Over the years, because I like him and how he does my hair, I learned to appreciate how he sifts through what I tell him to pick out the good parts then sends them out on the Maurice News Wire. If I wanted to have help with the Annual Cemetery Clean-up, I didn't say, "I hope more people show up this year to clean up the graves", I'd say, "Maurice, you'd think people would go cut the weeds and freshen up the plastic flowers on the graves of those they say they loved. You wouldn't believe what a mess that cemetery is. Looks like an abandoned hurricane debris pile. I heard someone was stealing the vases right off the graves!" After Maurice cleaned up this message, it would get back to me that people were breaking into graves and stealing jewelry off the dead along with carting off the plastic flowers and vases. When Annual Cemetery Clean-up day arrived, I'd see entire families coming at their dead with rakes, clippers, new flowers and so on. He was that good.
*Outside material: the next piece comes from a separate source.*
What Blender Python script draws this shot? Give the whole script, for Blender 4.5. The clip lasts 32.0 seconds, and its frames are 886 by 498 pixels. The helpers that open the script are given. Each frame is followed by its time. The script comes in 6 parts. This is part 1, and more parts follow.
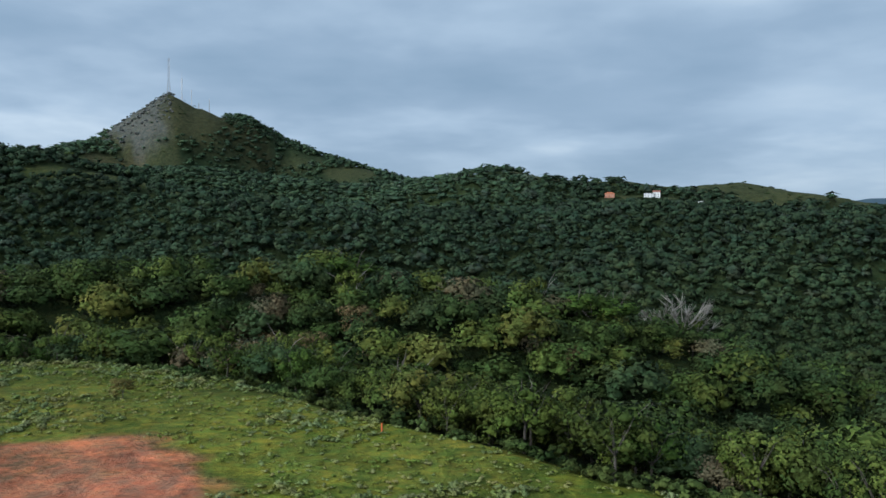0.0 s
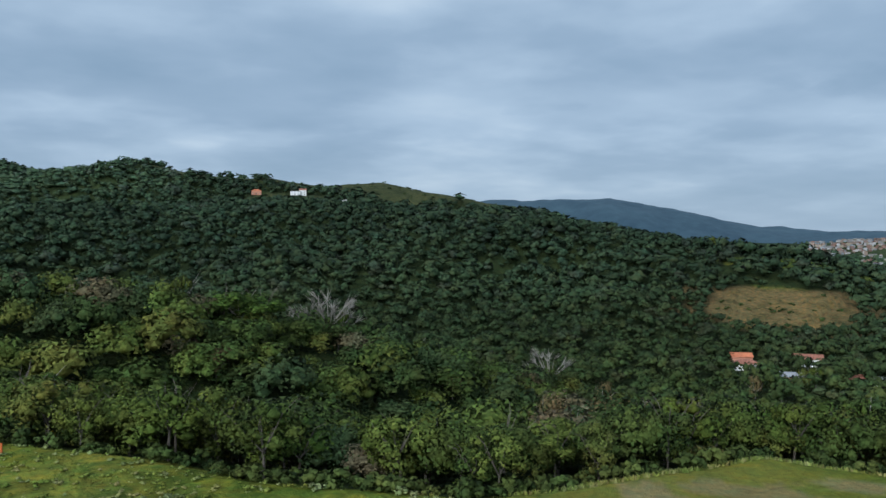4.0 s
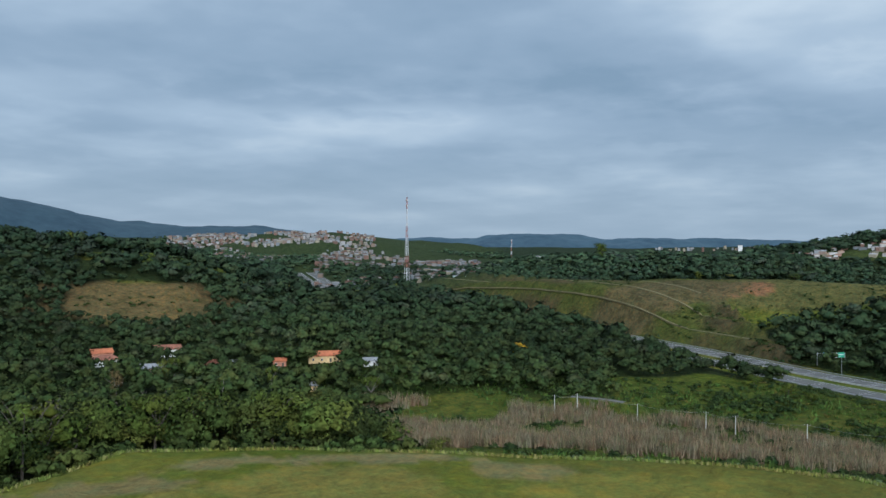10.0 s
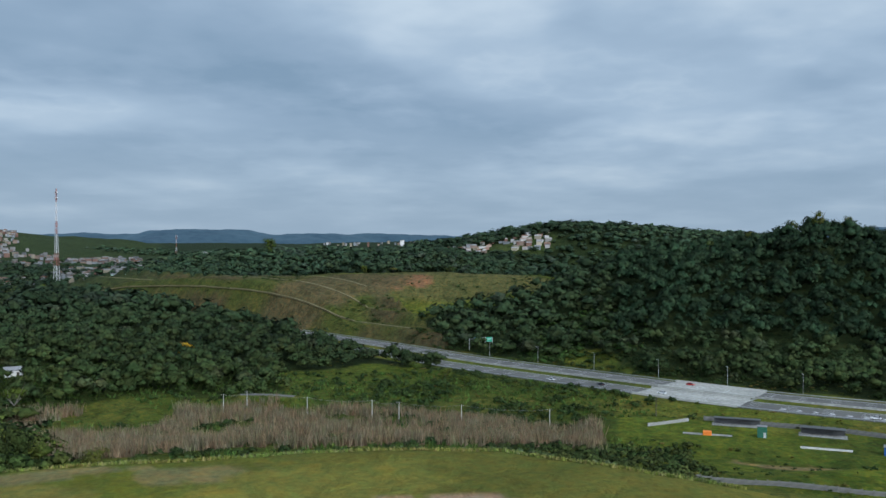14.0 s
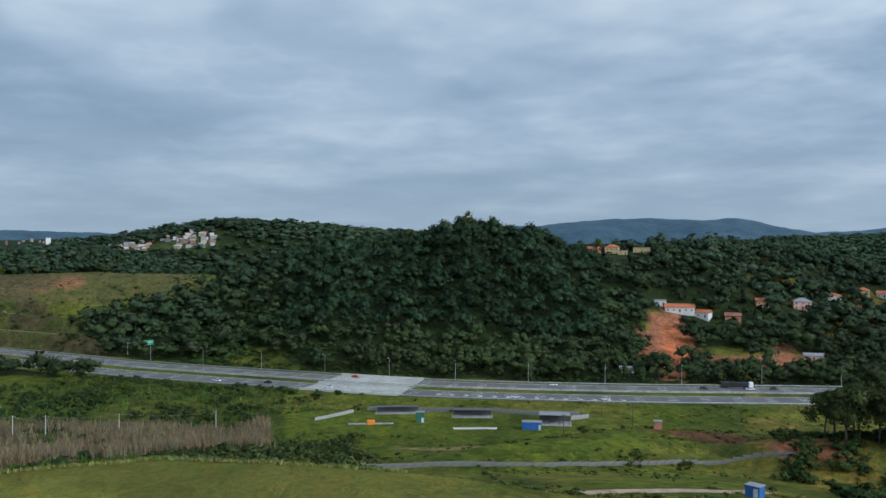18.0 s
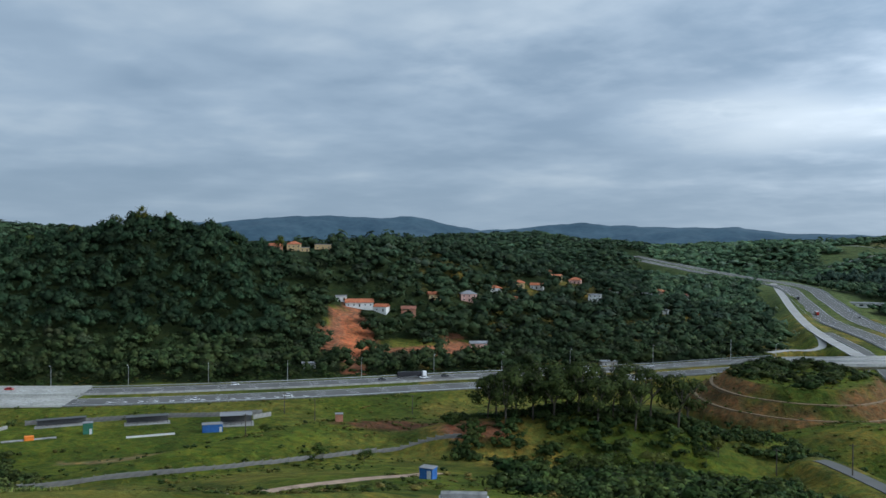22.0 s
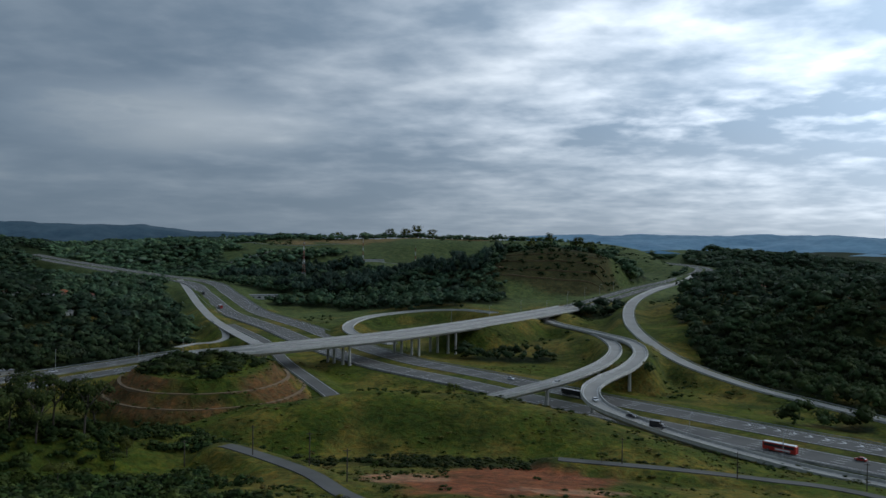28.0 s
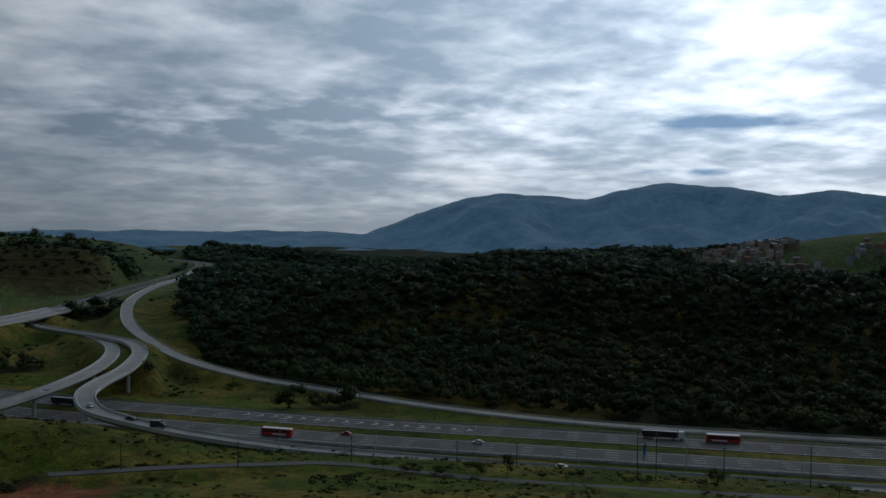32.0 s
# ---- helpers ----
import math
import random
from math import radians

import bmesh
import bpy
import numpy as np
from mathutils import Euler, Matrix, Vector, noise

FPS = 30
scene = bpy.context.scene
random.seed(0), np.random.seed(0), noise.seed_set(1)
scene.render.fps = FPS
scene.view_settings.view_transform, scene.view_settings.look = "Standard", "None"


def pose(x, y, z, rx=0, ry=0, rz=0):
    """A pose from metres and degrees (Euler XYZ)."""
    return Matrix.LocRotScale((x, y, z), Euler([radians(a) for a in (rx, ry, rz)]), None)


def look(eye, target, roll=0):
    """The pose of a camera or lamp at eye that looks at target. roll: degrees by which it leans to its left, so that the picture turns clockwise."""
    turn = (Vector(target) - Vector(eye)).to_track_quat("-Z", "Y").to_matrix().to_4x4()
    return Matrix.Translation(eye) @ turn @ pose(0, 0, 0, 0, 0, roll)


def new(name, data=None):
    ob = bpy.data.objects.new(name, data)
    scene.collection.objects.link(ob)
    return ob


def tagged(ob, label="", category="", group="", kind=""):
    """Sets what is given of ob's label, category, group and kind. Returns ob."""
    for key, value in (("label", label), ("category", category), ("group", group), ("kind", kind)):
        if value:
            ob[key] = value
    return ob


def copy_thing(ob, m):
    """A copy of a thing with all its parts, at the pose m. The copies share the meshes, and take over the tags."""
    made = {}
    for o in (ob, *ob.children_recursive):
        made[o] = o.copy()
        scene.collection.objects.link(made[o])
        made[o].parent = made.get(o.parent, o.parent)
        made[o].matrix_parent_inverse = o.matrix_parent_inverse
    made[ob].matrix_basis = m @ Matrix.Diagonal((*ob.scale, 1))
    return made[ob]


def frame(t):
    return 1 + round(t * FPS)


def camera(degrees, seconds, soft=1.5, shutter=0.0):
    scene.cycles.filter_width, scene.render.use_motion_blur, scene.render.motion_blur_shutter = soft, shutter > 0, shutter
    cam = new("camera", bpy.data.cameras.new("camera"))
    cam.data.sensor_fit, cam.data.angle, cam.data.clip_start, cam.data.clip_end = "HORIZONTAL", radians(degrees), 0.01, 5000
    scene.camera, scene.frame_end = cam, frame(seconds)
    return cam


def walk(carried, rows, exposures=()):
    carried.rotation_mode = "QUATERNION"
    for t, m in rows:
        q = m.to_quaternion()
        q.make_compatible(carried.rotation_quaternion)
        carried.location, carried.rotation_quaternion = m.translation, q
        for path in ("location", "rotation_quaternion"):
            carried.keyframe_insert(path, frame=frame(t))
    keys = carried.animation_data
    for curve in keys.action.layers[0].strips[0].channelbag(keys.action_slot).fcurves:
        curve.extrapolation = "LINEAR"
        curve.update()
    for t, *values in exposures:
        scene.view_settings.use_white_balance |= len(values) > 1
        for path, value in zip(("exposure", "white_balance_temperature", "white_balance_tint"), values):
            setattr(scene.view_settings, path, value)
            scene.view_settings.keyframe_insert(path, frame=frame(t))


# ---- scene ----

When I heard that Alberta Truett's daughter got pregnant in Birmingham, this was years ago, it bothered me that people would spread this kind of hurtful talk without caring if about the truth.
When Maurice passed this on to me, I said, "Maurice! I wish you'd get to the good part first!" He looked at me funny, he had perm papers and clips in his mouth anyway, and I went on: "Alberta Truett's daughter is horrified at the high living and tacky ways of some Birmingham ladies! She is taking these poor girls into her home to help them even though there are 8 churches between her house and the Piggly Wiggly. She was head cashier there." After Maurice cleared out the clips and perm papers, he got all teary about Alberta's daughter. "She's a lovely young women", he said, "I gave her the first perm she ever had that didn't come from a box. Her mother insisted on using those Tonette perms on that pretty girl until her hair looked like fried wire."

Well, from then on, Alberta Truett's daughter was as close to a Saint as we had back then being Baptist and all.

Got to run. I heard the mailman and I'm expecting my AARP magazine.